A virus needs a host cell to survive and replicate. The better a virus’ natural defences, the better it can evade detection. The better it can evade detection, the greater its chances of survival. In this respect, evolving effective defences against the immune system is part of natural selection and so it is no surprise that coronaviruses have developed effective defences in the approximately 7,160 years since the beta genus phylogenetically evolved from the alpha genus.
However, the inverse position also applies: the immune system has had the same period of time to react to coronaviruses. As gnathostomes or jawed vertebrates, we first evolved over 500 million years ago and our immune system has been developing over this entire period. While it is facile to state that 500,000,000 is much bigger than 7,160 so humans win every time, this period of evolution and the multi-layered, inter-related nature of our immune system means that while SARS-CoV-2 is clever, it still has weaknesses.
While its cap-1 structure may evade RIG-1, MDA5 and IFIT-1, SARS-CoV-2 antigen is still detected by the toll-like receptors and presented by MHC-I and MHC-II molecules.

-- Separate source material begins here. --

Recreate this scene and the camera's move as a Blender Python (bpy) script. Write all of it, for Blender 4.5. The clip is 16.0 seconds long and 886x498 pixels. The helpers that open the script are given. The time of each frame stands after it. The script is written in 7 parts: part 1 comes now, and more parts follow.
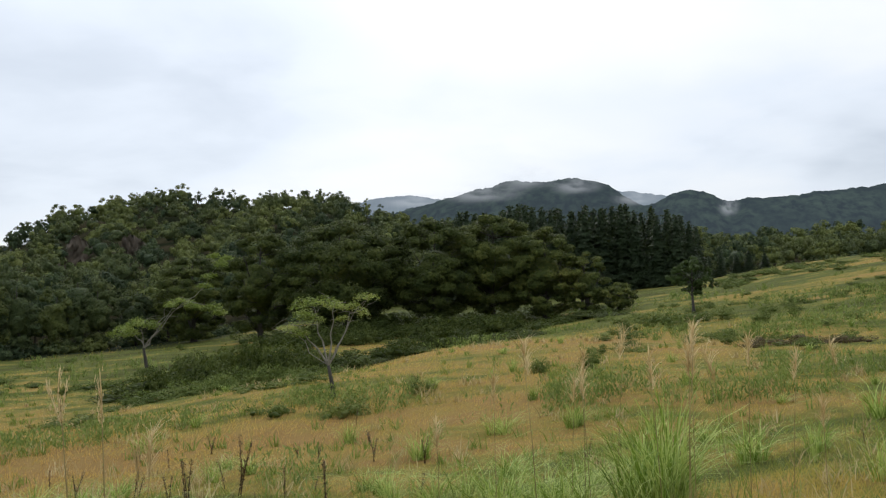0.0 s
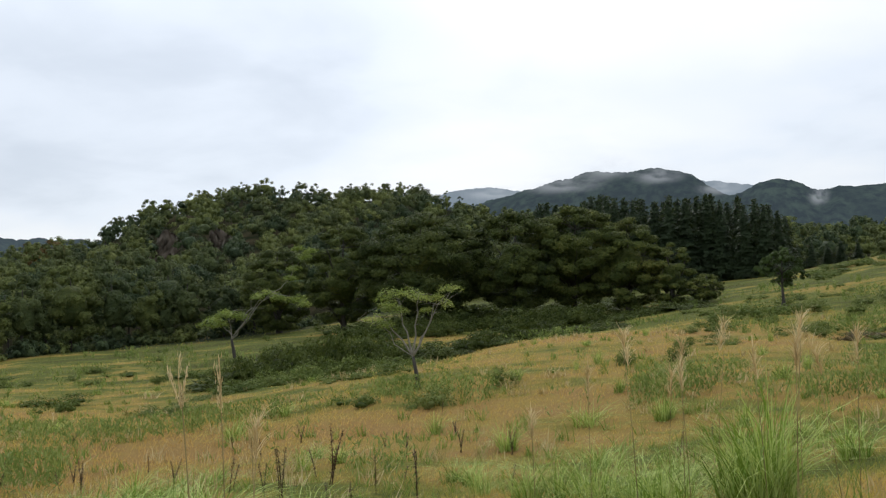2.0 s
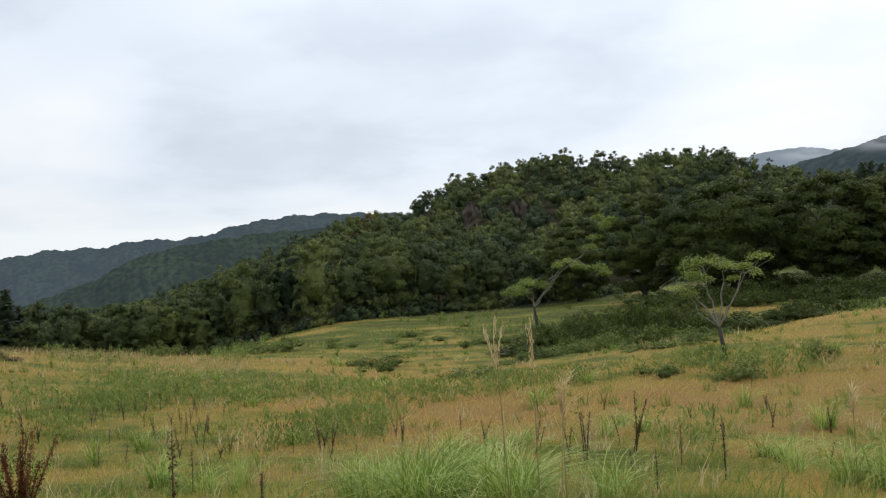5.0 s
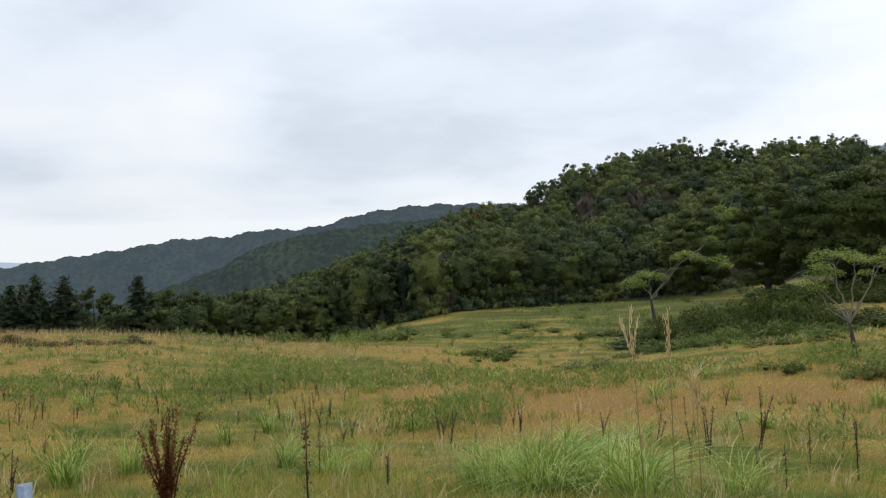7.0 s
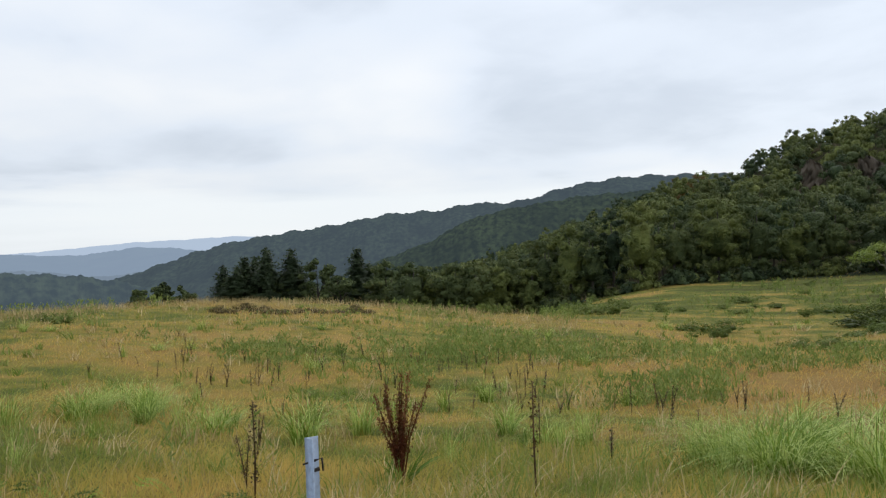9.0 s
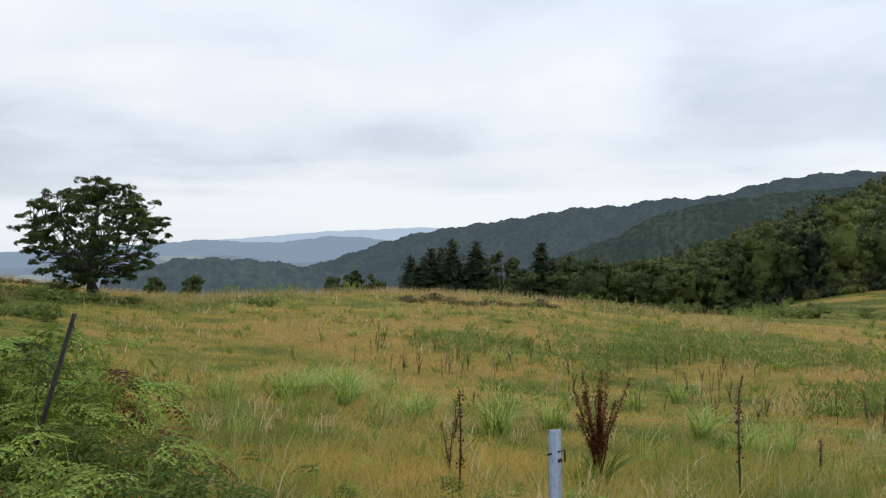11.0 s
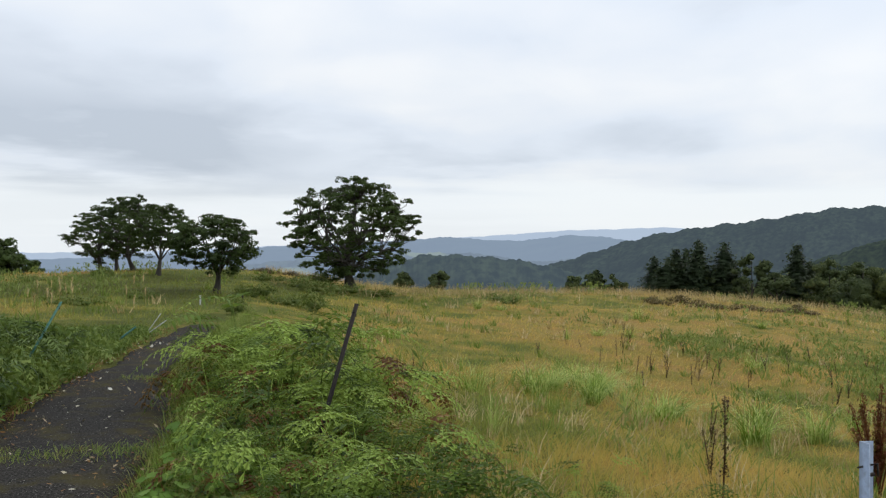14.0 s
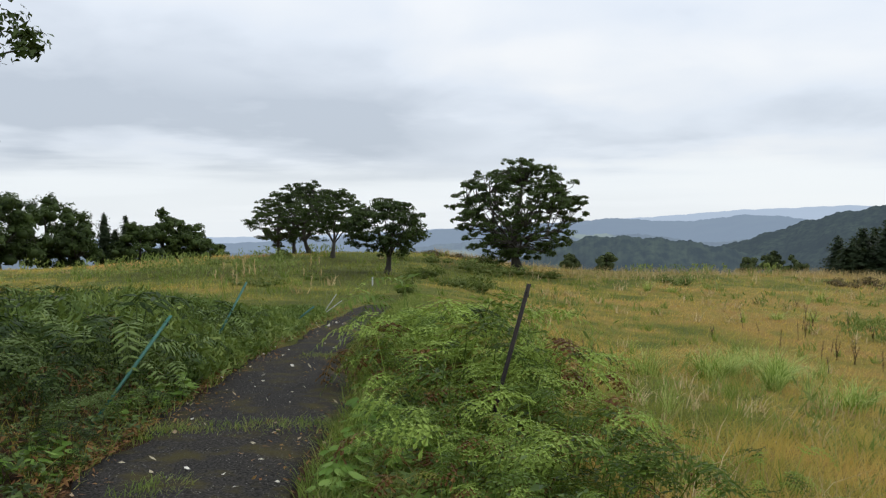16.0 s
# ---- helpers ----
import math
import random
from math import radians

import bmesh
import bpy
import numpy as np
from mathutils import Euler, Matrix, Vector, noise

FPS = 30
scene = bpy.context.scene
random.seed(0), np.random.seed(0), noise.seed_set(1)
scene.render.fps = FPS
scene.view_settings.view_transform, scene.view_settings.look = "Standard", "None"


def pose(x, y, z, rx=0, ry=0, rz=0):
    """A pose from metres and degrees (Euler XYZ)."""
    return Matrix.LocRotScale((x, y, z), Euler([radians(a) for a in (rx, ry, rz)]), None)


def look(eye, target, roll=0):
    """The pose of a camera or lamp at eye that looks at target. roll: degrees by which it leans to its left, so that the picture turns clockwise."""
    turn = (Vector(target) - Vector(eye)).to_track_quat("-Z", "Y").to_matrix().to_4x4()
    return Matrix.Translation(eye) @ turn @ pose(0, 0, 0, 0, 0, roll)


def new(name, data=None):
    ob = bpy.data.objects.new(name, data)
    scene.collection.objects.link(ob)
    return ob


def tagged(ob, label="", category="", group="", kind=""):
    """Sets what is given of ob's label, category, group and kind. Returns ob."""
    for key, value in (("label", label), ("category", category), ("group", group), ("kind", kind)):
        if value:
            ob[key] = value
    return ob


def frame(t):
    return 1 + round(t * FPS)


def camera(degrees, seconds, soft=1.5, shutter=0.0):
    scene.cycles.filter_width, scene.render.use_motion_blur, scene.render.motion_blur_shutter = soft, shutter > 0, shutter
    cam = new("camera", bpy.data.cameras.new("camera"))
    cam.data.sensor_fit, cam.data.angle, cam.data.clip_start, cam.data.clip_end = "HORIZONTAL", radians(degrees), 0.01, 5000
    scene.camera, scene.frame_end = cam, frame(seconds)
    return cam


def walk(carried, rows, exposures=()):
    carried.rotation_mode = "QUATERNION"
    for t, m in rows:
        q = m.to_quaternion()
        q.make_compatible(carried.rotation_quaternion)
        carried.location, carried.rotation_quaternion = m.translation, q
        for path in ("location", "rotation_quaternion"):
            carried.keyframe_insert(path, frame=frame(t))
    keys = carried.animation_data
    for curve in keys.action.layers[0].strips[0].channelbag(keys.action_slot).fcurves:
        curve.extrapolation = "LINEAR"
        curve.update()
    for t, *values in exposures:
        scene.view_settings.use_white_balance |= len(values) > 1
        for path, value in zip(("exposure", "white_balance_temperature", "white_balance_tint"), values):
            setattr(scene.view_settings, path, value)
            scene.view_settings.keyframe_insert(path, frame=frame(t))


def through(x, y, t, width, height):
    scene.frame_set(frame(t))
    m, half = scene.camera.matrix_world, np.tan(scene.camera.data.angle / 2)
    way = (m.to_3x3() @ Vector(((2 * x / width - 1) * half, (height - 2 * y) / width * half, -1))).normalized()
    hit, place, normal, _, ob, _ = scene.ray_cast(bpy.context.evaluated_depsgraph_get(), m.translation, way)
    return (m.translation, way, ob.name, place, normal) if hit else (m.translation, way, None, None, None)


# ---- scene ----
cam = camera(51.8, 16.0, soft=1.25)

PATH = [
    (0.0, pose(-0.000, -0.000, 1.600, 92.90, 2.00, 0.00)),
    (0.5, pose(-0.014, 0.001, 1.597, 92.31, 1.76, 1.17)),
    (1.0, pose(-0.039, 0.025, 1.594, 92.05, 1.55, 2.83)),
    (1.5, pose(-0.080, 0.037, 1.592, 92.39, 1.71, 3.76)),
    (2.0, pose(-0.139, 0.040, 1.586, 92.58, 2.05, 5.01)),
    (2.5, pose(-0.167, 0.020, 1.580, 92.06, 2.28, 6.29)),
    (3.0, pose(-0.153, 0.001, 1.576, 91.87, 1.64, 12.24)),
    (3.5, pose(-0.147, -0.035, 1.582, 91.98, 0.17, 15.66)),
    (4.0, pose(-0.128, -0.107, 1.583, 91.97, 0.42, 19.66)),
    (4.5, pose(-0.121, -0.125, 1.579, 91.17, 1.40, 21.49)),
    (5.0, pose(-0.132, -0.092, 1.576, 91.32, 2.27, 23.68)),
    (5.2, pose(-0.140, -0.089, 1.582, 91.16, 1.99, 25.06)),
    (7.3, pose(-0.193, -0.280, 1.574, 90.93, 1.83, 32.25)),
    (7.5, pose(-0.214, -0.295, 1.574, 90.82, 1.84, 33.60)),
    (8.0, pose(-0.242, -0.341, 1.575, 90.35, 1.86, 37.73)),
    (8.5, pose(-0.268, -0.352, 1.572, 89.98, 1.84, 40.84)),
    (9.0, pose(-0.285, -0.377, 1.573, 89.69, 1.85, 43.80)),
    (9.5, pose(-0.295, -0.425, 1.577, 89.65, 1.75, 46.88)),
    (9.7, pose(-0.299, -0.441, 1.584, 89.52, 1.36, 48.13)),
    (11.8, pose(-0.301, -0.733, 1.610, 89.70, 0.23, 59.26)),
    (12.0, pose(-0.294, -0.745, 1.607, 89.66, 0.04, 60.28)),
    (12.5, pose(-0.297, -0.769, 1.609, 89.50, -0.41, 62.91)),
    (13.0, pose(-0.346, -0.787, 1.597, 89.55, -0.72, 64.97)),
    (13.5, pose(-0.340, -0.808, 1.605, 89.49, -0.72, 67.61)),
    (14.0, pose(-0.339, -0.826, 1.602, 89.48, -0.33, 70.27)),
    (14.5, pose(-0.366, -0.847, 1.599, 89.57, -0.14, 72.80)),
    (15.0, pose(-0.375, -0.854, 1.593, 89.16, -0.38, 74.86)),
    (15.5, pose(-0.387, -0.860, 1.586, 88.60, -0.24, 77.49)),
    (16.0, pose(-0.394, -0.861, 1.585, 88.35, 0.28, 80.63)),
]
walk(cam, PATH)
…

SARS-CoV-2 is highly susceptible to vitamin D, with the vitamin D pathways providing both immunity from viral infection and significant attenuation of any disease progression & severity.
The homology of antigen peptide chains across principally other common cold-causing coronaviruses (HCoV-NL63; HCoV-229E; HCoV-HKU1 and HCoV-OC43) but also across other respiratory viruses means that regular exposure to other viruses increases the effectiveness of the innate immune response. Persistent antigen exposure increases immunity as it trains the innate system to respond to other, similar viral infections.
Within the adaptive immune system, memory CD4 TH and CD8 TC cells – both TCM and TEM – conserved from having had a common cold previously, recognise SARS-CoV-2 and upon any primary infection mount an adaptive response as if they have seen it before.
SARS-CoV-2 has several defence mechanisms against detection by the immune system. However the complexity of the immune system means that it can still be detected and the immune system has shown itself to be exceptionally good at overcoming coronavirus infection. There are still risk factors that should be considered, notably high viral load and the impact of comorbidities in disease progression & severity.
To someone with a healthy immune system and without dysfunction in their renin-angiotensin system, SARS-CoV-2 continues to pose a lower risk than seasonal/winter flu (H1N1/H3N2). The far greater risk remains incorrect government strategy and response, as well as the failed NHS clinical response.
The most effective ‘vaccine’ remains your own immune system.